© A. Pappone
A small fairy-tale world opens up in the south of Burkina Faso, on the border with Ghana, gathered around the ancient traditions of one of the most evocative royal courts in the West African region. We are in the heart of the Pays Kassena, home to a magical people belonging to the large group of Gourounsi.
Arriving from Ouagadougou, the magic begins as we pass through typical Sahelian landscapes of baobabs and red earth, which gradually move into wooded areas, favourite haunts of migrating elephants, who sometimes stray to the edge of the asphalt road. Once past the quiet town of Po, with its cheerful market, along a beautiful reddish dirt track, surrounded by fields of maize, millet and cotton, you arrive at the Royal Court of Tiebelé, where time suddenly stands still.
A people of fishermen, farmers and hunters, the Kassena migrated to these lands back in the 16th century, driven by the need to preserve their animist traditions, escaping the increasingly looming Islamisation to the north and the expansionism of the Akan kingdoms to the south.
An architectural jewel, the Royal Court, with its system of clay dwellings, moulded like real sculptures and painted like a small terracotta-glazed artefact, contains all the secrets, spirituality, customs and ancestral traditions of this ancient people. A synthesis of identity aesthetics and spontaneous engineering, the construction technique of these dwellings recalls ancient savoir-faire that has been handed down intact for centuries. Windowless, rectangular, square or circular with a double body (similar to the infinity symbol “ꝏ“), depending on their intended use, each element is designed for utilitarian, defensive and symbolic-religious purposes, while the materials used are those offered by the surrounding nature: earth, wood, straw and natural pigments. The shapes and decorative motifs painted on the clay plaster are the most fascinating of traditional West African architectures, and one cannot help but be enchanted as one walks through the narrow alleyways that criss-cross the labyrinthine village.

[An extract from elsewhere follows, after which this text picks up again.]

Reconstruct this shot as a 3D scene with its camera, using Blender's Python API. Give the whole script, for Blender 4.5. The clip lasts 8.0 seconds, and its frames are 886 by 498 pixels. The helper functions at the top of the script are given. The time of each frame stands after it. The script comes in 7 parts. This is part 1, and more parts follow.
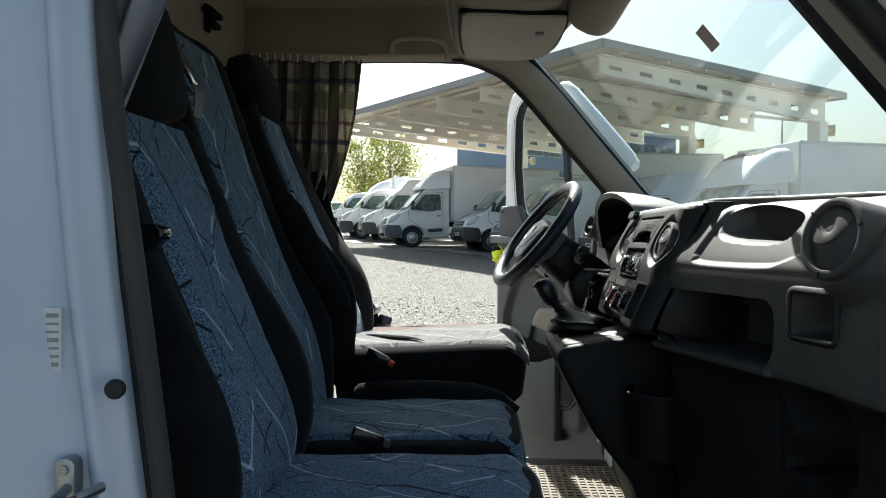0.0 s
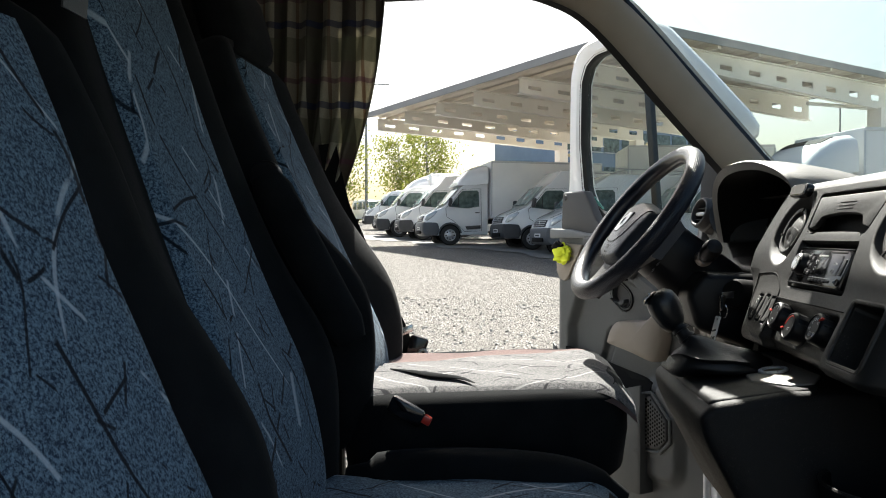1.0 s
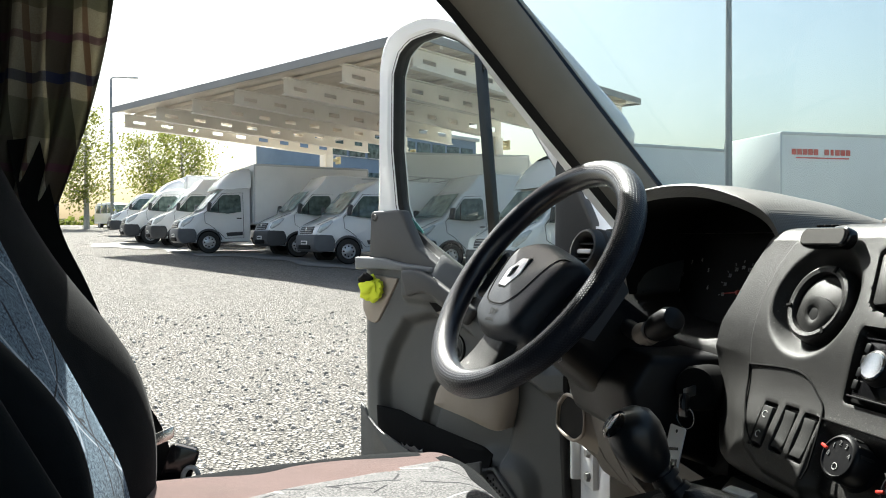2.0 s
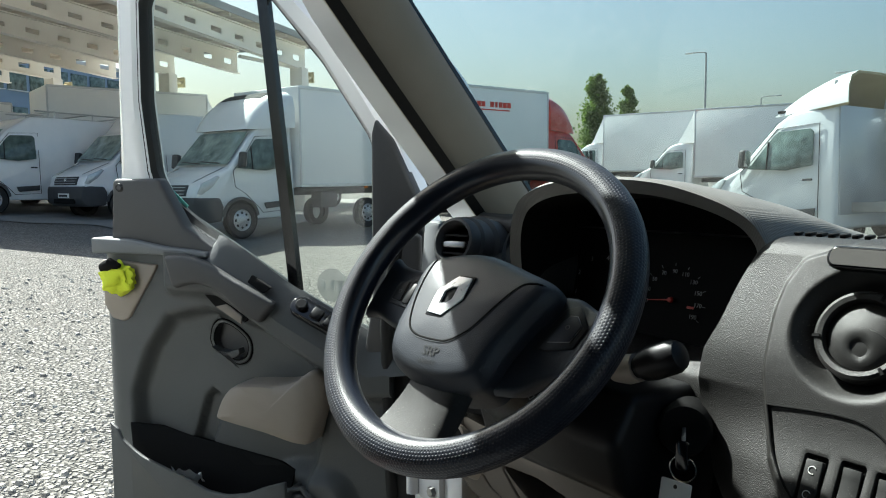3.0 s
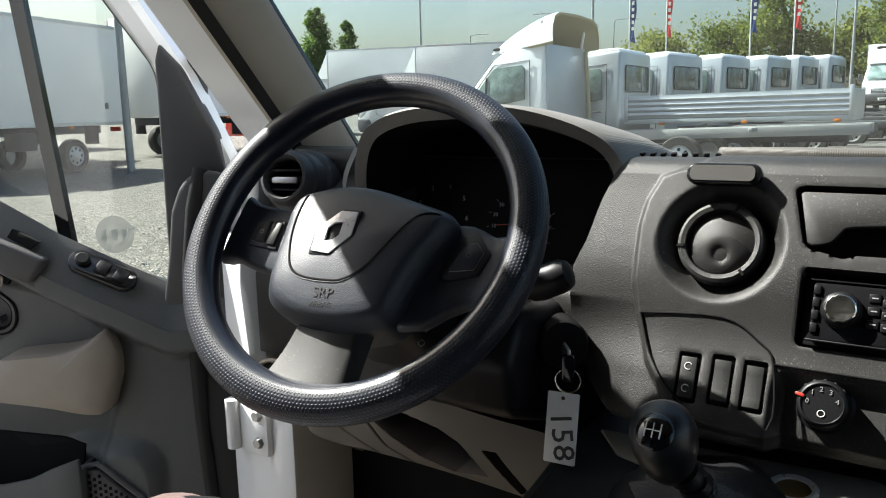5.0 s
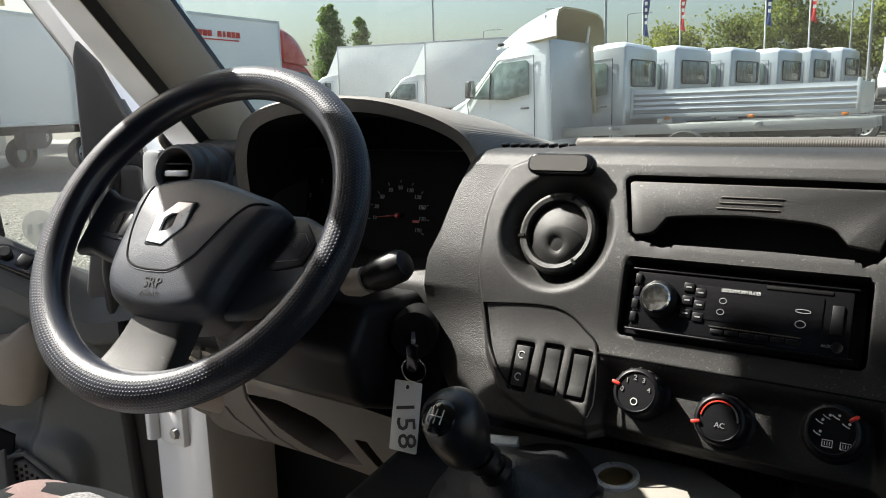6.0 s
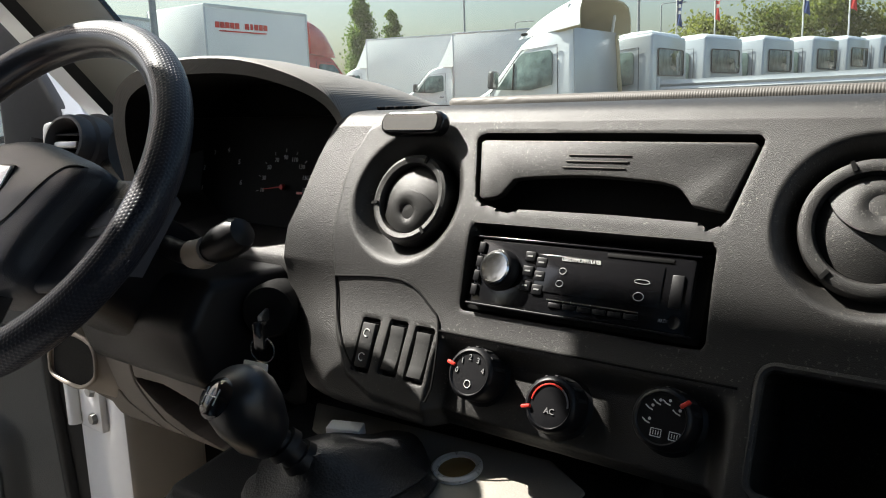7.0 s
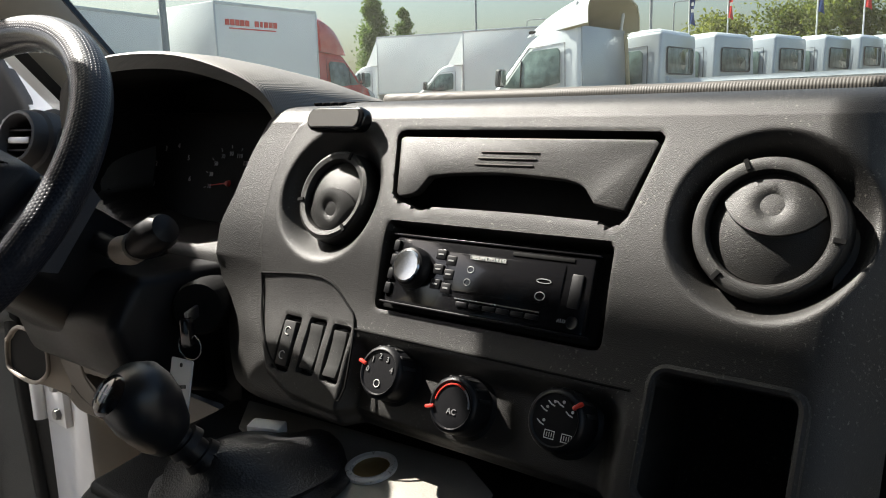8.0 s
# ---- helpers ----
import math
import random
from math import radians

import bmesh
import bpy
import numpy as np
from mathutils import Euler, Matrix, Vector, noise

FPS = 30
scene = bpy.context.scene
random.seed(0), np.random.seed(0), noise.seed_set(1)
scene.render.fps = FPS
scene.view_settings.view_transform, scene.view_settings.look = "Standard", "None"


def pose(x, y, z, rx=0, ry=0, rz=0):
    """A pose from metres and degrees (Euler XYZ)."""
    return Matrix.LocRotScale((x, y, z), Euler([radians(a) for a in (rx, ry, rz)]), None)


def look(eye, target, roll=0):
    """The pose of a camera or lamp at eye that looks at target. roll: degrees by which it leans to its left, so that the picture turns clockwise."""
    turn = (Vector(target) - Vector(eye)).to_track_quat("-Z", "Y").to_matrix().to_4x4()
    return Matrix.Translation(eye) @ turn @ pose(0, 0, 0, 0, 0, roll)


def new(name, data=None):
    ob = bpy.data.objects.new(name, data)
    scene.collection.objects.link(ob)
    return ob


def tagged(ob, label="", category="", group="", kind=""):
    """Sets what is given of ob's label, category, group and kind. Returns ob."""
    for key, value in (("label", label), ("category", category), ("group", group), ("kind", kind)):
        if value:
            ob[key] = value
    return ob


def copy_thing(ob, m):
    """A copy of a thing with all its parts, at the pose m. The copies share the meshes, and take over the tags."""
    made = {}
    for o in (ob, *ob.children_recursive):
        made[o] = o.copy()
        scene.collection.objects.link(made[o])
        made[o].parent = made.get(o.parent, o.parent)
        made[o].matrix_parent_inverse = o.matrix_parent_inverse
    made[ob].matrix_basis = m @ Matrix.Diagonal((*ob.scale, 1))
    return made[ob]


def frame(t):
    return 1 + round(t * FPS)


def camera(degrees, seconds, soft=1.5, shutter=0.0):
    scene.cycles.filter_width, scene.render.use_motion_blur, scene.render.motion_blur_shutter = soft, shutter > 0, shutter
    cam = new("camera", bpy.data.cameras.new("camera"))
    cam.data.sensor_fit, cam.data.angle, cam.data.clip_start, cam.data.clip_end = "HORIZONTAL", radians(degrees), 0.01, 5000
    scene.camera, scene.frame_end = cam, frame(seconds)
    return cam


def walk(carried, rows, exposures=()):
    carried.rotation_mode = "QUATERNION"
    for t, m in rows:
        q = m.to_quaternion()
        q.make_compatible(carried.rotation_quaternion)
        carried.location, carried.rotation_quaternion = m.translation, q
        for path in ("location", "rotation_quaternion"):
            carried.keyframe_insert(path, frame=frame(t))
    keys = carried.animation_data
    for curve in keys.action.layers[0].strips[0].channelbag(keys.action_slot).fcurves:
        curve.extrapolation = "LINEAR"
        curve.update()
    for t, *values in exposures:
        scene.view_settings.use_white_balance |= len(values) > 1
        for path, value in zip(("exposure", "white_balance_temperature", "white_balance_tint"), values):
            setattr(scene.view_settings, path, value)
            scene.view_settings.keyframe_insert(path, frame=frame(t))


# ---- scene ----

Everything here is invested with sacredness, animist spirituality and symbolism: the audience hall, a sort of court of elders, with its low thatched roof; the royal family tombs in the main courtyard; the sacred hill where the fetishes of newborn babies are buried; the community granary, protected by the spirit of the agricultural genius (an elegantly stylised female figure in relief with a scythe, a symbol of abundance and protection); the refined polychrome and geometric variety of the wall decorations. Decorated and hand-painted by the women of the village, their red, white and black polychromy stands out vividly from the monochromy typical of other clay constructions in Burkina Faso, making this place extremely fascinating, in a collection of stylised motifs, each containing a precise symbolic meaning, dear to the Kassena tradition. Made with natural pigments such as ochre, charcoal, kaolin or macerated plants, and applied with guinea fowl feathers, they alternate geometric lines with the silhouettes of totem animals such as the snake, the crocodile, the turtle and the lizard, the latter being an animal of great importance, as it is the only one with the power to establish the safety of a new house, which will only be inhabited when this reptile populates its walls. If not, it will be razed to the ground and rebuilt from scratch.
A land rich in gold mines and precious clay, fertile fields, ancient craft traditions and ancestral customs, the Pays Kassena is one of the most fascinating regions in all of Burkina Faso, and will win over even the most sceptical traveller. And remember not to wear red clothing, a colour considered to evoke wars, hostility and violence, and banned within the peaceful Royal Court of Tiebelé.